Read the material below. Count the lines containing "scene" and give that count alone.

-- start of DATASET SECTION --

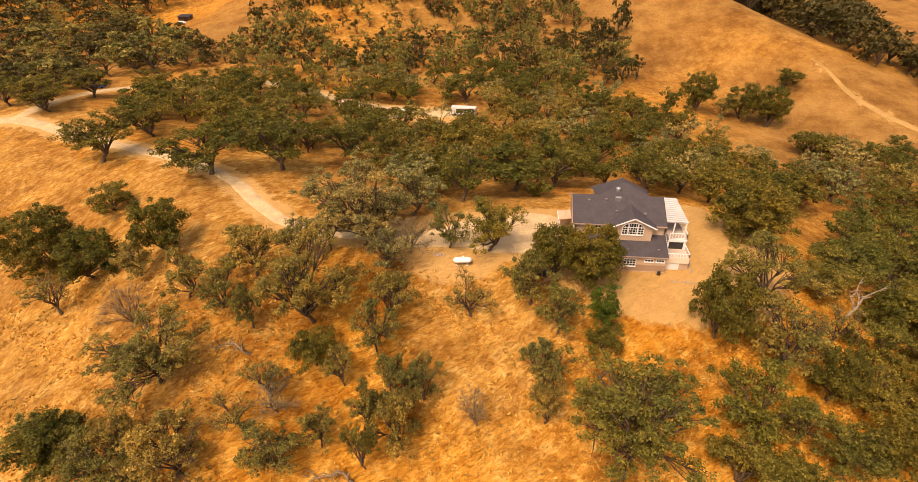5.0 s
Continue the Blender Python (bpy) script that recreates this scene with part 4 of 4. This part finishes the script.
# paving along the front of the house
for x0, x1 in ((48.2, 50.9), (50.94, 53.7), (53.74, 56.4), (56.44, 59.2)):
    part("paving_slab", box(x0, x1, 77.7, 78.78, land_z(54, 77.8) - 0.3, land_z(54, 77.8) + 0.06, 0.02), CONCRETE)
for ob in list(scene.objects):
    if ob.name.startswith("paving_slab"):
        tagged(ob, "cracked pale concrete slab along the house wall", "paving", "paving of the yard", "structure")


# ---- the gas tank ----
def build_tank(x, y):
    z = land_z(x, y)
    t = thing("gas_tank", (x, y, z), "white horizontal propane tank on concrete feet", "tank")
    bm = bmesh.new()
    prof = [(-1.48, 0.02), (-1.42, 0.22), (-1.30, 0.36), (-1.10, 0.46), (-0.95, 0.48), (0.95, 0.48), (1.10, 0.46), (1.30, 0.36), (1.42, 0.22), (1.48, 0.02)]
    rings = [[bm.verts.new((a, r * math.cos(6.2832 * i / 24), 0.86 + r * math.sin(6.2832 * i / 24))) for i in range(24)] for a, r in prof]
    for a, b in zip(rings, rings[1:]):
        for i in range(24):
            bm.faces.new((a[i], a[(i + 1) % 24], b[(i + 1) % 24], b[i]))
    bm.faces.new(rings[0])
    bm.faces.new(rings[-1])
    part("shell", bm, TANK, t, smooth=True)
    bm = bmesh.new()
    bmesh.ops.create_cone(bm, cap_ends=True, segments=16, radius1=0.2, radius2=0.18, depth=0.26, matrix=Matrix.Translation((0.1, 0, 1.42)))
    part("valve_dome", bm, TANK, t)
    for a in (-0.8, 0.8):
        part("saddle", prism([(-0.36, 0.1), (0.36, 0.1), (0.30, 0.52), (-0.30, 0.52)], "x", a - 0.1, a + 0.1), STEEL, t)
        part("foot", box(a - 0.22, a + 0.22, -0.55, 0.55, -0.3, 0.12, 0.02), CONCRETE, t)
    t.rotation_euler = (0, 0, radians(6))


build_tank(24.3, 78.9)


# ---- small things of the yard ----
def build_bin(x, y, turn):
    t = thing("wheeled_bin", (x, y, land_z(x, y)), "dark plastic wheeled bin standing beside the drive", "bin", "bins by the drive")
    t.rotation_euler = (0, 0, radians(turn))
    bm = bmesh.new()
    lo = [bm.verts.new(p) for p in ((-0.24, -0.26, 0.05), (0.24, -0.26, 0.05), (0.24, 0.26, 0.05), (-0.24, 0.26, 0.05))]
    hi = [bm.verts.new(p) for p in ((-0.31, -0.34, 1.0), (0.31, -0.34, 1.0), (0.31, 0.34, 1.0), (-0.31, 0.34, 1.0))]
    bm.faces.new(lo[::-1])
    bm.faces.new(hi)
    for i in range(4):
        j = (i + 1) % 4
        bm.faces.new((lo[i], lo[j], hi[j], hi[i]))
    part("body", bm, DARK, t)
    part("lid", prism([(-0.37, 1.0), (0.37, 1.0), (0.37, 1.05), (0.0, 1.12), (-0.37, 1.08)], "x", -0.33, 0.33), DARK, t)
    for s in (-1, 1):
        bm = bmesh.new()
        bmesh.ops.create_cone(bm, cap_ends=True, segments=12, radius1=0.11, radius2=0.11, depth=0.06, matrix=Matrix.Translation((s * 0.27, 0.26, 0.11)) @ Matrix.Rotation(math.pi / 2, 4, "Y"))
        part("wheel", bm, RUBBER, t)


build_bin(36.4, 76.9, 10)
build_bin(37.3, 76.6, -8)


def build_grill(x, y):
    t = thing("barbecue", (x, y, land_z(x, y)), "dark covered barbecue standing against the house wall", "barbecue")
    t.scale = (0.55, 0.6, 0.65)
    part("cabinet", box(-0.45, 0.45, -0.25, 0.25, 0.1, 0.85, 0.03), DARK, t)
    part("hood", prism([(-0.27, 0.85), (0.27, 0.85), (0.22, 1.12), (0.0, 1.2), (-0.2, 1.1)], "x", -0.42, 0.42), DARK, t)
    for a in (-0.38, 0.38):
        for b in (-0.2, 0.2):
            part("leg", box(a - 0.03, a + 0.03, b - 0.03, b + 0.03, -0.05, 0.1), STEEL, t)


build_grill(54.6, 78.35)


def build_hose(x, y):
    v, f = [], []
    pts = []
    for i in range(60):
        a = i * 0.42
        r = 0.30 + 0.16 * math.sin(i * 0.21)
        pts.append(Vector((math.cos(a) * r, math.sin(a) * r, 0.05 + 0.012 * (i % 7))))
    ring_tube(v, f, pts, [0.03] * 60, 5)
    ob = link_mesh("garden_hose", v, f, HOSE, smooth=True)
    ob.matrix_basis = pose(x, y, land_z(x, y))
    tagged(ob, "coiled green garden hose lying on bare dirt", "hose")


build_hose(48.4, 75.0)


def stone_mesh(seed):
    rnd = random.Random(seed)
    bm = bmesh.new()
    bmesh.ops.create_icosphere(bm, subdivisions=1, radius=1)
    for v in bm.verts:
        v.co *= rnd.uniform(0.78, 1.15)
        v.co.z *= 0.65
    me = bpy.data.meshes.new("stone")
    bm.to_mesh(me)
    bm.free()
    me.materials.append(ROCK)
    return me


STONES = [stone_mesh(i) for i in range(5)]


def stone_heap(name, places, size, label, category):
    t = thing(name, (places[0][0], places[0][1], land_z(*places[0])), label, category)
    rnd = random.Random(len(places) * 7)
    for i, (x, y) in enumerate(places):
        s = new("stone", STONES[i % 5])
        s.parent = t
        k = size * rnd.uniform(0.7, 1.3)
        s.matrix_basis = Matrix.Translation((x - places[0][0], y - places[0][1], land_z(x, y) - land_z(*places[0]) + 0.3 * k)) @ Matrix.Rotation(rnd.uniform(0, 6), 4, "Z") @ Matrix.Diagonal((k, k, k, 1))


stone_heap("stone_edging", [(59.6 + 0.12 * (i % 3), 79.2 + 0.42 * i) for i in range(10)] + [(56.4 + 0.4 * i, 77.0 - 0.1 * (i % 2)) for i in range(9)], 0.2, "pale broken stones edging the yard by the deck", "stones")
stone_heap("rubble_pile", [(19.6 + 0.5 * (i % 4), 80.2 + 0.35 * (i // 4)) for i in range(9)], 0.26, "small heap of pale rubble beside the tank", "stones")


def dry_tufts():
    """Tussocks of tall dry grass on the near slope."""
    rnd = random.Random(5)
    v, f = [], []
    while len(f) < 24000:
        x, y = rnd.uniform(-62, 78), rnd.uniform(38, 77)
        if noise.noise((x / 9, y / 9, 8.0)) < -0.12 or (46 < x < 70 and y > 69):
            continue
        z = land_z(x, y) - 0.03
        lean = rnd.uniform(0, 6.28)
        for _ in range(3):
            a = rnd.uniform(0, 6.28)
            w, h = rnd.uniform(0.12, 0.34), rnd.uniform(0.14, 0.36)
            dx, dy = math.cos(a) * w, math.sin(a) * w
            ox, oy = rnd.uniform(-0.18, 0.18), rnd.uniform(-0.18, 0.18)
            k = len(v)
            v += [(x + ox - dx, y + oy - dy, z), (x + ox + dx, y + oy + dy, z), (x + ox + math.cos(lean) * 0.25 + dx * 0.6, y + oy + math.sin(lean) * 0.25 + dy * 0.6, z + h)]
            f.append((k, k + 1, k + 2))
    tagged(link_mesh("grass_tufts", v, f, STRAW), "tussocks of tall golden dry grass", "grass", kind="stuff")


dry_tufts()


# ---- camp in the trees ----
def build_vehicle(name, x, y, turn, length, width, height, paint, label, boxy):
    z = land_z(x, y)
    v = thing(name, (x, y, z), label, "vehicle")
    v.rotation_euler = (0, 0, radians(turn))
    L, W = length / 2, width / 2
    if boxy:
        side = [(-L, 0.45), (L, 0.45), (L, height - 0.25), (L - 0.25, height), (-L + 0.3, height), (-L, height - 0.5)]
    else:
        side = [(-L, 0.4), (L, 0.4), (L, 0.95), (L - 0.9, 1.05), (L - 1.5, height), (-L + 0.9, height), (-L + 0.2, 1.05), (-L, 0.95)]
    bm = prism(side, "y", -W, W)
    bmesh.ops.bevel(bm, geom=bm.edges[:], offset=0.06, segments=1, affect="EDGES")
    part("body", bm, paint, v)
    for s in (-1, 1):
        part("window", box(-L * 0.55, L * 0.35, s * (W + 0.004) - 0.015, s * (W + 0.004) + 0.015, height * 0.58, height * 0.82), GLASS, v)
        for a in (-L * 0.62, L * 0.62):
            bm = bmesh.new()
            bmesh.ops.create_cone(bm, cap_ends=True, segments=16, radius1=0.34, radius2=0.34, depth=0.22, matrix=Matrix.Translation((a, s * (W - 0.1), 0.34)) @ Matrix.Rotation(math.pi / 2, 4, "X"))
            part("wheel", bm, RUBBER, v)
    return v


build_vehicle("camper_trailer", -6.5, 173.0, 8, 5.6, 2.3, 2.7, WHITE, "white camper trailer parked in the oak clearing", True)
build_vehicle("camper_trailer", 14.0, 177.5, -6, 8.5, 2.4, 2.8, CANOPY, "long pale grey trailer parked under the oaks", True)
build_vehicle("pickup", -12.5, 175.5, 30, 4.8, 1.9, 1.7, DARK, "dark car parked beside a white trailer", False)
build_vehicle("tractor_cart", 13.0, 157.0, 10, 4.0, 1.6, 1.4, RED, "red painted cart among dry brush", False)
build_vehicle("blue_car", -115.0, 178.5, 12, 4.2, 1.8, 1.5, BLUE, "blue covered car parked beside the dirt road", False)


def build_shed(x, y):
    z = land_z(x, y)
    s = thing("shed", (x, y, z), "small dark-roofed open shed on a bare hillside", "shed")
    part("roof", slab([(-3.6, -2.6, 2.5), (3.6, -2.6, 2.5), (3.6, 2.6, 3.2), (-3.6, 2.6, 3.2)], 0.15), DARK, s)
    part("wall", box(-3.2, 3.2, 2.0, 2.2, -1.0, 3.0), WALL_BROWN, s)
    part("wall", box(-3.2, -3.0, -2.2, 2.0, -1.0, 2.6), WALL_BROWN, s)
    for a in (-0.2, 3.1):
        part("post", box(a - 0.08, a + 0.08, -2.2, -2.04, -1.0, 2.45), WALL_BROWN, s)


build_shed(-156, 304)
build_vehicle("white_car", -154.5, 297.0, 15, 4.5, 1.8, 1.5, WHITE, "white car parked below a hillside shed", False)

-- end of DATASET SECTION --

_FULL RESPONSE_: 2